Another aspect that may not have helped was an overabundance of performance montages. As soon as Tupac enters the rap industry, and right up until his final performance, the viewer endures several reenactments of performances, studio sessions, and hotel and club parties – with a few awkward sex scenes thrown in. It may be hard to fault the filmmaker for this; between Benny Boom’s career-making rap music videos and Demetrius Shipp Jr.’s spot-on depiction of the rapper’s spirit and stage presence, these musical performance moments may have been difficult to resist. Despite there being a few too many long and drawn-out performances, the impact of the 1996 House of Blues concert remains intact, and is one of the standout moments of the film. But most of the others leave the viewer wading through music videos trying to find a storyline to follow.
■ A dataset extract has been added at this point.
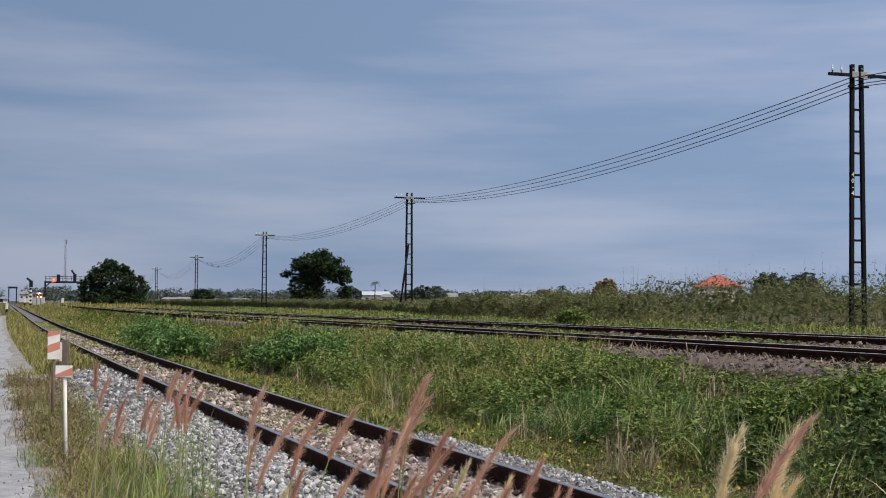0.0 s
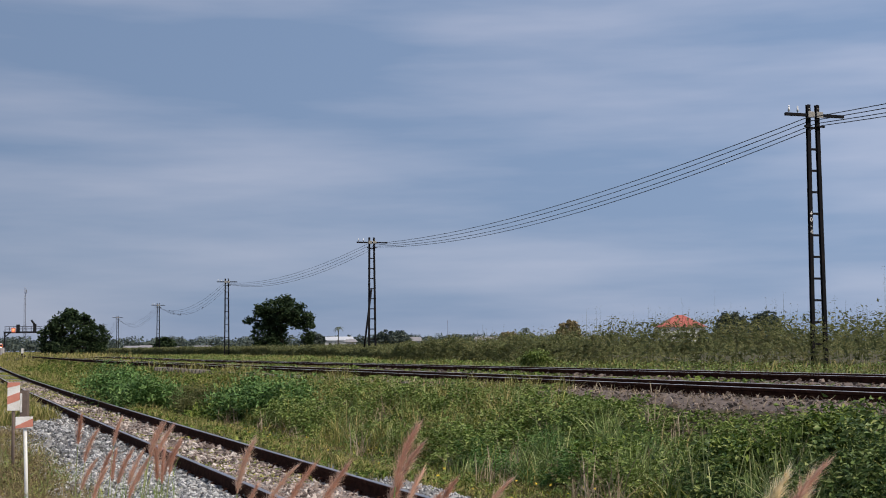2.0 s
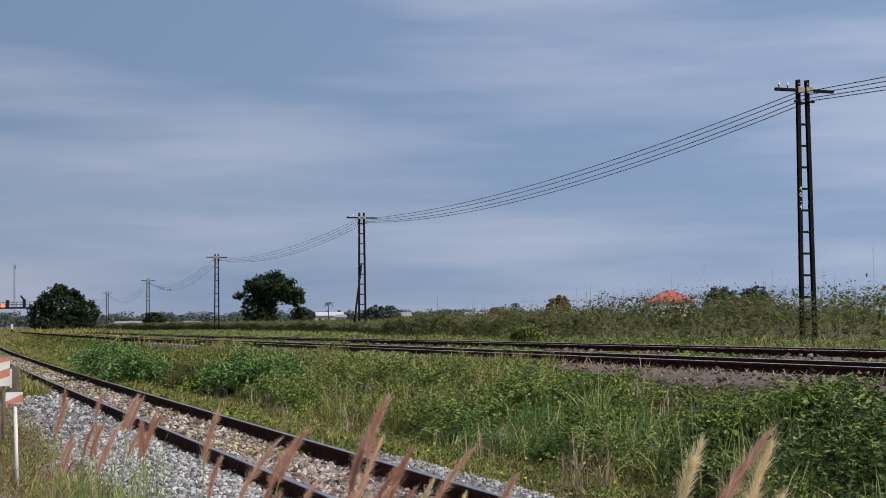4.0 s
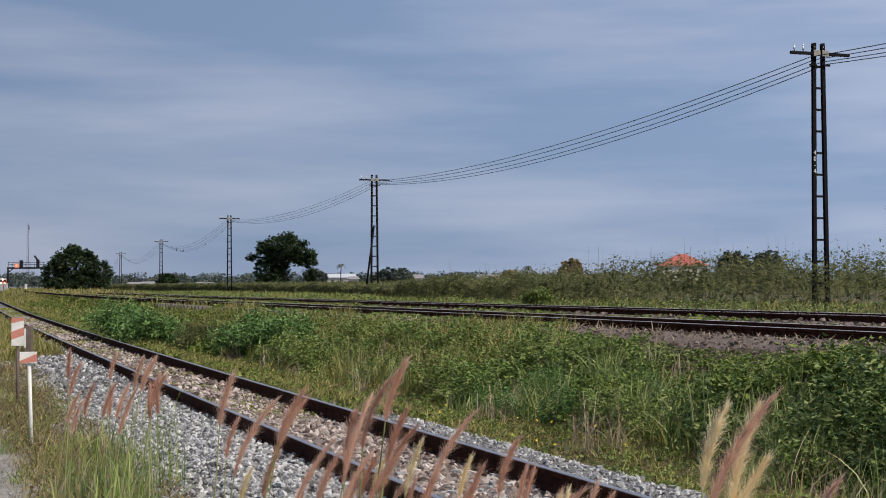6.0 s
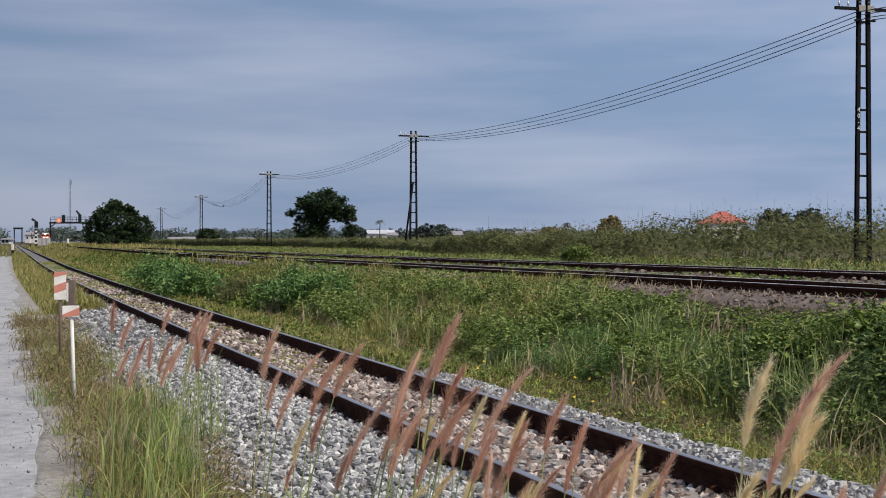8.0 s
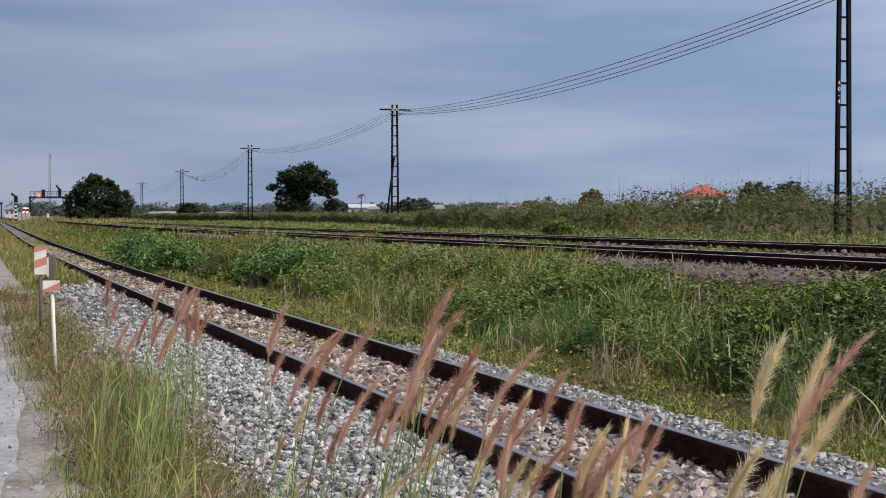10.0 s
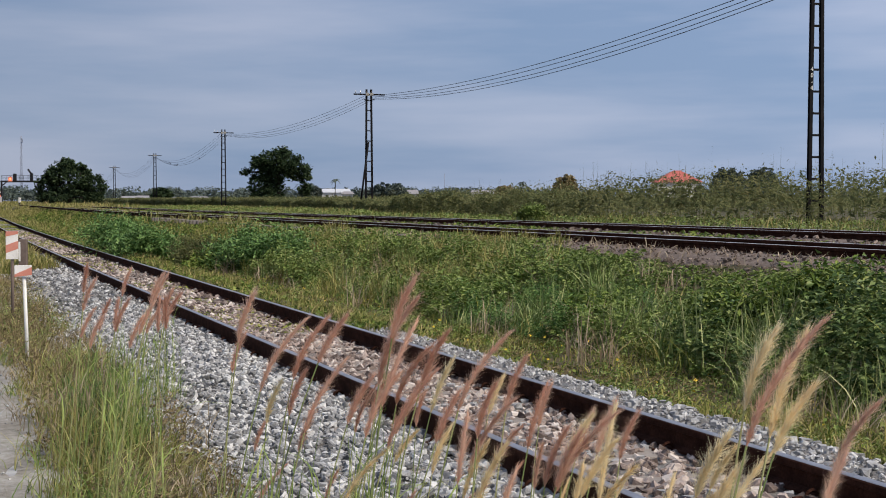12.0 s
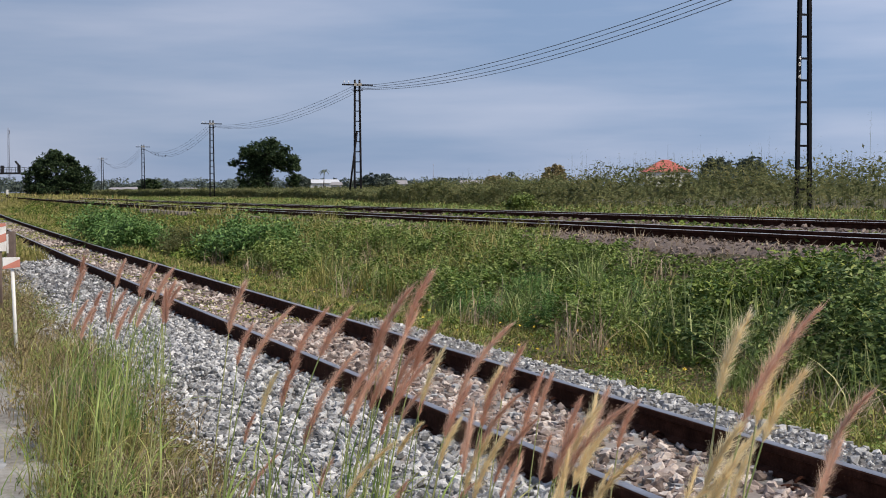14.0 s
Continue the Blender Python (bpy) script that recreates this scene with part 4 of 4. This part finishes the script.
# ---- birds on the wires ----
def build_birds():
    rng = random.Random(6)
    bird = None
    for k, t in enumerate((0.62, 0.66, 0.69, 0.73, 0.76, 0.79, 0.71, 0.30)):
        m = Matrix.Translation(wire_point(3, *WIRE_OFF[(3, 3, 1, 3, 1, 3, 2, 3)[k]], t)) @ Matrix.Rotation(rng.uniform(-0.6, 0.6), 4, "Z") @ Matrix.Diagonal((0.62, 0.62, 0.62, 1))
        if bird is None:
            bird = holder("bird", m, "small dark bird perched on a wire", "bird", "birds on the wires")
            bm = bmesh.new()
            bmesh.ops.create_uvsphere(bm, u_segments=10, v_segments=7, radius=1, matrix=Matrix.Translation((0, 0, 0.16)) @ Matrix.Rotation(0.6, 4, "Y") @ Matrix.Diagonal((0.09, 0.085, 0.16, 1)))
            part("body", bm, M_BLACK, bird)
            bm = bmesh.new()
            bmesh.ops.create_uvsphere(bm, u_segments=8, v_segments=6, radius=0.065, matrix=Matrix.Translation((0.10, 0, 0.32)))
            add_rod(bm, (0.15, 0, 0.32), (0.21, 0, 0.31), 0.018, 0.003, 6)
            part("bird_head", bm, M_BLACK, bird)
            for side in (-0.025, 0.025):
                rod_part("leg", (0.02, side, 0.07), (0.0, side * 0.2, -0.022), 0.012, M_BLACK, bird, sides=5)
            box_part("tail", (0.05, 0.06, 0.2), (-0.12, 0, 0.0), M_BLACK, bird, turn=Matrix.Rotation(0.5, 4, "Y"))
        else:
            copy_thing(bird, m)


build_birds()


# ---- fountain grass at the roadside, nodding in the wind ----
def stalk_meshes(seed, h, lean, head_len):
    """Stem with leaves and a bristly head, bent to the right."""
    rng = np.random.default_rng(seed)
    nod = rng.uniform(0.04, 0.32)

    def axis(t):
        u = max(0.0, t - (h - head_len) / h) * h / head_len
        return np.array([lean * h * t ** 4 + nod * head_len * u * u, 0.02 * h * math.sin(3 * t + seed), h * (t - 0.12 * lean * t * t) - 0.5 * nod * nod * head_len * u * u])
    full = h / (h - head_len)
    v, f = [], []
    sides = 5
    ts = np.linspace(0, (h - head_len) / h, 12)
    for i, t in enumerate(ts):
        c, r = axis(t), 0.0025 * (1.15 - 0.6 * t)
        for k in range(sides):
            a = 2 * math.pi * k / sides
            v.append(c + np.array([r * math.cos(a), r * math.sin(a), 0]))
        if i:
            for k in range(sides):
                q = (k + 1) % sides
                a0, b0 = (i - 1) * sides, i * sides
                f.append((a0 + k, a0 + q, b0 + q, b0 + k))
    stem = (np.array(v), np.array(f))
    v, f = [], []
    for k in range(6):
        t0 = rng.uniform(0.05, 0.62)
        a = rng.uniform(0, 2 * math.pi)
        ln, w = rng.uniform(0.22, 0.42), rng.uniform(0.005, 0.009)
        c = axis(t0)
        d = np.array([math.cos(a), math.sin(a), 0])
        s = np.array([-math.sin(a), math.cos(a), 0])
        b = len(v)
        for i in range(5):
            u = i / 4
            p = c + d * ln * (0.25 * u + 0.4 * u * u) + np.array([0.06 * u, 0, ln * (0.95 * u - 0.55 * u * u)])
            ww = w * 0.5 * (1 - u) ** 0.6
            v += [p - s * ww, p + s * ww + np.array([0, 0, 0.0005])]
            if i:
                j = b + 2 * i
                f.append((j - 2, j - 1, j + 1, j))
    leaf = (np.array(v), np.array(f))
    v, f = [], []
    t1 = (h - head_len) / h
    m = 1800
    for k in range(m):
        u = rng.uniform(0, 1)
        t = t1 + (1 - t1) * u
        c = axis(t)
        tan = axis(min(1.0, t + 0.01)) - axis(t - 0.01)
        tan /= np.linalg.norm(tan)
        d = rng.standard_normal(3)
        d -= tan * d.dot(tan)
        d /= np.linalg.norm(d)
        swell = (math.sin(math.pi * min(1, 0.16 + u * 0.80)) ** 0.6) * 0.0150 * (1 + 0.22 * math.sin(23 * u + seed) + 0.15 * math.sin(51 * u))
        if k % 3:
            reach, ahead = rng.uniform(0.2, 0.85), rng.uniform(0.006, 0.020)
        else:
            reach, ahead = rng.uniform(0.7, 1.9), rng.uniform(0.010, 0.040)
        tip = c + d * swell * reach + tan * ahead
        s = np.cross(d, tan) * 0.00058
        b = len(v)
        v += [c - s, c + s, tip]
        f.append((b, b + 1, b + 2))
    head_arr = (np.array(v), np.array(f))
    v, f = [], []
    for i in range(9):
        u = i / 8
        c, r = axis(t1 + (1 - t1) * u), 0.0034 * math.sin(math.pi * (0.08 + 0.9 * u)) ** 0.6
        for k in range(6):
            a = 2 * math.pi * k / 6
            v.append(c + np.array([r * math.cos(a), r * math.sin(a), 0]))
        if i:
            for k in range(6):
                q = (k + 1) % 6
                f.append(((i - 1) * 6 + k, (i - 1) * 6 + q, i * 6 + q, i * 6 + k))
    core = (np.array(v), np.array(f))
    return stem, leaf, head_arr, core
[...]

Once Pac is out of custody and the disjointed storytelling starts to fade into a narrative, the film becomes much more compelling. As the film approaches the fateful ending, All Eyez On Me really begins to hit its stride. For the first time, the viewer is able to stay in one place long enough to develop a relationship with the characters, and the performances come to life. The tension between Tupac and Death Row Records’ Suge Knight, portrayed by Dominic L. Santana, becomes so intense that people in the theater were whispering warnings to each other.
Therein lies the issue with the film that really holds it back: a few of the main actors turn in truly solid performances, but are ultimately inhibited by clumsy storytelling and the film’s attempts to do way too much. While the viewer wants to see Tupac’s relationships with those around him and how those interactions shape a man who would become a legend, for most of the film those interactions are reduced to cookie-cutter, cringe-inducing moments (like his mother’s words “Your daddy is a revolutionary!” and a young Pac responding with “I’m gonna be a revolutionary!”)
Let that point, however, not diminish Danai Gurira’s contribution to this film as Tupac’s mother, Afeni Shakur. In every moment that Gurira is on screen, she steals the show, giving an emotional weight that the film would otherwise be sorely lacking at all turns. Her performance shifts from black leather-clad revolutionary, to struggling crack-addict, to caring and proud mother of one of rap’s biggest figures. It should not go unnoticed, as it was her effort that gave this film most of its impact. This should come as no surprise considering how important of a figure Afeni Shakur was in Tupac’s life.
Also contributing to the impact of All Eyez On Me is the not-at-all-subtle depictions of white characters. From the first moments, the film establishes that civil rights will be a main theme. From Afeni Shakur’s monologue on courtroom steps, to the dramatically white Interscope Records executives trying to silence Tupac’s more controversial side, to the scene of Tupac shooting two off-duty cops who were beating a black man, the film does not shy away from calling out White America over their sins against the black population. These are bright spots that, again, give some emotional weight to an otherwise poorly-told story.
Overall, Tupac’s story is one that needs to be told, but in its complexity and Shakur’s complexity as an individual, the movie struggles under its own weight. The well-intentioned depictions become overly sentimental and cliché without the context they need to have true impact. I would recommend this film to any Tupac fan. While there have been questions raised about its accuracy, the film does offer bits of information about Tupac’s life that might escape the casual fan, and even surprise those who consider themselves experts. And for those, like myself, who have never been huge fans, it offers a jumping-on point that helps shed more light on the music, and might give a second chance to get into it. All Eyez On Me has its flaws, but then, so did the tremendous figure that it is based on. In the end, the film still manages to capture an important glimpse of Tupac’s life and legacy.